As Theatre Workshop toured England, Wales and Scotland, this uneasiness was in the background, the good and the unpopular mixed together. As yet unasked was the question of how to discard the unpopular while keeping the good.
Still, this was long-term. More immediate was Jimmie’s impatience with the delicacies Joan so loved, The Flying Doctor and Don Perlimplin. Fine as they were, enough was enough. He wanted to tackle the atom bomb. Theatre Workshop could not ignore that. He had a problem, though, a lack of scientific knowledge, having left school at fourteen. Then again, to hand were Bill Davidson and the company electrician, Alf Smith. Alf had a degree in physics and could explain how the atom was split.
Even before it was written, Joan knew that whatever emerged would lean towards history and lecture rather than drama, but she also knew that it was important and, therefore, worth the hard work to make the science entertaining. The history established, splitting the atom could become a ballet with dancing protons and neutrons.
Uranium 235 was ready before negotiations with Martin Trower in Newcastle were completed. The company was due there in February 1946. To get a tax exemption right across the board, he had to prove that not only was Don Perlimplin ‘partly educational’ but that The Bomb Show, as he’d been calling Uranium 235, was also in with a good chance.
The person who discovered that Newcastle and the North East
in general was of more use to Theatre Workshop than the North West was Gerry. Knowing that the boss of the People’s Theatre, Alf Simpson, was an old friend of the company, he simply went there to fix it. That instinct to go out and get something was not in any other member of Theatre Workshop. It did take on a guy called Mike Thompson but the dates he found weren’t much cop. His were the halls nobody went to, whatever show was on. ‘Piddling,’ one company member called them. Nor could Mike avoid: ‘Today, Land’s End, tomorrow, John O’Groats.’ To explain: when a company books a tour, it tries to make the next town fairly near to where it was before. That’s often not possible. The next town can be far away. This problem was exacerbated in Theatre Workshop’s case by poverty. Company members couldn’t afford the fares and had to become adept at hitchhiking.

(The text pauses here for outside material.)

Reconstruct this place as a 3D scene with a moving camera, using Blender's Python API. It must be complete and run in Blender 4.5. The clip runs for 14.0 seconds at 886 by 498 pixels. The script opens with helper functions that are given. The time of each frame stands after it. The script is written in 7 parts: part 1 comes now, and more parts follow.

Gerry was also the one who actually spotted that the best bets were likely to be the proper theatres such as the People’s or the Empire, Dewsbury. He got that as well, a coup in itself. The house was not great but it gave the company the feeling it was doing better.
The People’s Theatre actually was better. Although it was amateur – still is – it had an auditorium and, like other amateur groups in the north at the time, had a reputation for choosing better plays than the West End. What’s more, audiences went to them.
While keeping going in this chancy way, the company did have strokes of luck or maybe, if you believe luck comes to those who keep trying, they weren’t really. Fifteen years after Joan had been introduced to Laban’s system, the man himself, as in a Dickens plot, turned up in Manchester. Joan was at the station ready to meet him.
The look of the company, despite Laban’s life partner, Lisa Ullmann regarding theatre as risky, appealed to him. It gave him enough confidence to suggest that one of his students, Jean Newlove, join Theatre Workshop. The company that taught itself at last had a trained teacher from outside and Jean became the only person to teach Laban’s system in drama. Other Laban teachers choreographed actors. Jean taught actors to use Laban, not only for dance, but for all movement. It was a way to make a character.